**Material provided:**
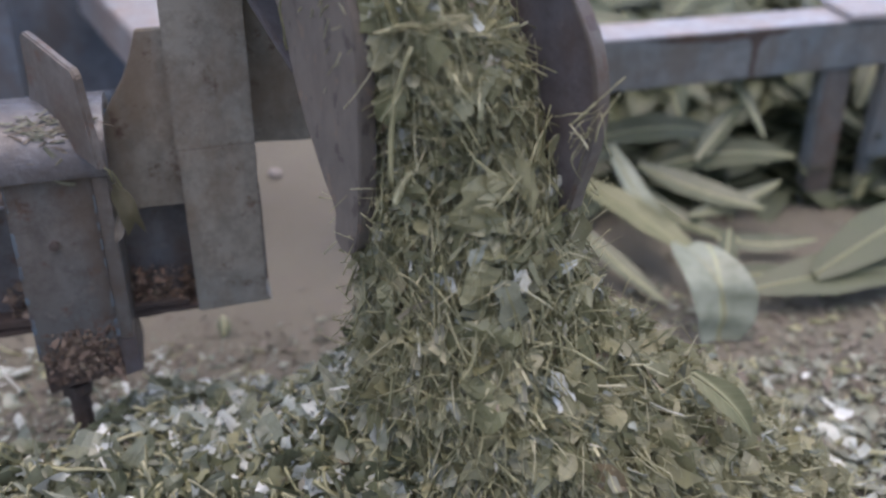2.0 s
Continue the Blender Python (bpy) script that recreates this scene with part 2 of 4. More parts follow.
# ---- mesh helpers ----
class Build:
    """Collects vertices and faces of one mesh, with a material index for each face."""

    def __init__(self):
        self.v, self.f, self.m = [], [], []

    def add(self, verts, faces, m=0):
        k = len(self.v)
        self.v += [tuple(p) for p in verts]
        self.f += [tuple(i + k for i in f) for f in faces]
        self.m += [m] * len(faces)

    def mesh(self, name, materials, smooth=False):
        me = bpy.data.meshes.new(name)
        me.from_pydata(self.v, [], self.f)
        for mat in materials:
            me.materials.append(mat)
        me.polygons.foreach_set("material_index", self.m)
        if smooth:
            me.polygons.foreach_set("use_smooth", [True] * len(self.f))
        me.update()
        return me


def part(name, bm, mat, parent, label=""):
    """Links a bmesh as one mesh object under a thing or a part."""
    me = bpy.data.meshes.new(name)
    bm.to_mesh(me)
    bm.free()
    me.materials.append(mat)
    ob = new(name, me)
    ob.parent = parent
    if label:
        ob["label"] = label
    return ob


def plate(points, thick, m, bevel=0.002, jag=0.0):
    """A plate cut to an outline of (x, z), thick along +y, at the pose m."""
    bm = bmesh.new()
    vs = [bm.verts.new((x, 0, z)) for x, z in points]
    face = bm.faces.new(vs)
    made = bmesh.ops.extrude_face_region(bm, geom=[face])
    for v in made["geom"]:
        if isinstance(v, bmesh.types.BMVert):
            v.co.y += thick
    bmesh.ops.recalc_face_normals(bm, faces=bm.faces)
    if bevel:
        bmesh.ops.bevel(bm, geom=list(bm.edges), offset=bevel, segments=2, affect='EDGES', clamp_overlap=True)
    if jag:
        for v in bm.verts:
            v.co += noise.noise_vector(v.co * 40) * jag
    bm.transform(m)
    return bm


def block(x0, x1, y0, y1, z0, z1, m, bevel=0.002):
    return plate([(x0, z0), (x1, z0), (x1, z1), (x0, z1)], y1 - y0, m @ Matrix.Translation((0, y0, 0)), bevel)


def wavy(points, step=0.012, amount=0.0015, seed=0):
    """The outline with more corners, slightly uneven as a torch-cut edge is."""
    rnd = random.Random(seed)
    out = []
    for k, (x, z) in enumerate(points):
        x2, z2 = points[(k + 1) % len(points)]
        n = max(1, int(math.hypot(x2 - x, z2 - z) / step))
        for i in range(n):
            f = i / n
            j = amount if i else 0
            out.append((x + (x2 - x) * f + rnd.uniform(-j, j), z + (z2 - z) * f + rnd.uniform(-j, j)))
    return out


def rounded(points, times=2):
    """The closed outline with its corners cut twice."""
    for _ in range(times):
        out = []
        for k, (x, z) in enumerate(points):
            x2, z2 = points[(k + 1) % len(points)]
            out += [(x * 0.75 + x2 * 0.25, z * 0.75 + z2 * 0.25), (x * 0.25 + x2 * 0.75, z * 0.25 + z2 * 0.75)]
        points = out
    return points


# ---- setting ----
def build_setting():
    b = Build()
    xs = [-40, -12, -4] + [-1.6 + 0.08 * i for i in range(41)] + [4, 12, 40]
    ys = [-40, -12, -3, -0.5] + [0.4 + 0.08 * i for i in range(38)] + [5, 12, 40]
    verts = []
    for y in ys:
        for x in xs:
            z = noise.noise((x * 3, y * 3, 0)) * 0.006 if abs(x) < 3 and 0 < y < 4 else 0
            verts.append((x, y, z))
    w = len(xs)
    b.add(verts, [(j * w + i, j * w + i + 1, (j + 1) * w + i + 1, (j + 1) * w + i) for j in range(len(ys) - 1) for i in range(w - 1)])
    tagged(new("ground", b.mesh("ground", [GROUND], True)), "dusty tan earth floor strewn with chips", "ground", kind="structure")
    # Unseen wall added behind the camera to hold back some frontal sky light.
    ob = part("wall_south", block(-6.0, 6.0, -7.2, -7.0, 0.0, 2.4, Matrix(), 0), WALL, None)
    tagged(ob, "plain grimy plaster wall added out of view behind the camera", "wall", kind="structure")


build_setting()


# ---- the cutting machine ----
YAW = 15.0
AT_POST = pose(-0.494, 1.241, 0, 0, 0, YAW)
AT_PLATE = pose(-0.226, 1.364, 0, 0, 0, YAW)


def crumbs(parent, name, m, x0, x1, y0, y1, z, count, size, mat, rise=0.01, label="", seed=3):
    rnd = random.Random(seed)
    b = Build()
    for _ in range(count):
        p = Vector(((x0 + x1) / 2 + (x1 - x0) * max(-0.5, min(0.5, rnd.gauss(0, 0.27))), (y0 + y1) / 2 + (y1 - y0) * max(-0.5, min(0.5, rnd.gauss(0, 0.27))), z + rnd.random() ** 2 * rise))
        s = size * math.exp(rnd.gauss(-0.3, 0.55))
        r = Euler((rnd.gauss(0, 0.6), rnd.gauss(0, 0.6), rnd.uniform(0, 6.3))).to_matrix()
        k = rnd.uniform(0.3, 1.0)
        vs = [m @ (p + r @ Vector(q)) for q in ((s, 0, 0), (-s * 0.6, s * 0.7 * k, 0), (-s * 0.8, -s * 0.6 * k, s * 0.1), (s * 0.2, -s * 0.5 * k, s * 0.1), (0, 0, s * 0.25))]
        b.add(vs, [(0, 1, 4), (1, 2, 4), (2, 3, 4), (3, 0, 4), (3, 2, 1, 0)])
    ob = new(name, b.mesh(name, [mat]))
    ob.parent = parent
    tagged(ob, label, kind="stuff")
    return ob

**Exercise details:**
Within the listing above, give again exactly every line from the line with "Continue the Blender" through the line with "self.m += [m] * len(faces)", both included, and no other line.

**Written answer:**
Continue the Blender Python (bpy) script that recreates this scene with part 2 of 4. More parts follow.
# ---- mesh helpers ----
class Build:
    """Collects vertices and faces of one mesh, with a material index for each face."""

    def __init__(self):
        self.v, self.f, self.m = [], [], []

    def add(self, verts, faces, m=0):
        k = len(self.v)
        self.v += [tuple(p) for p in verts]
        self.f += [tuple(i + k for i in f) for f in faces]
        self.m += [m] * len(faces)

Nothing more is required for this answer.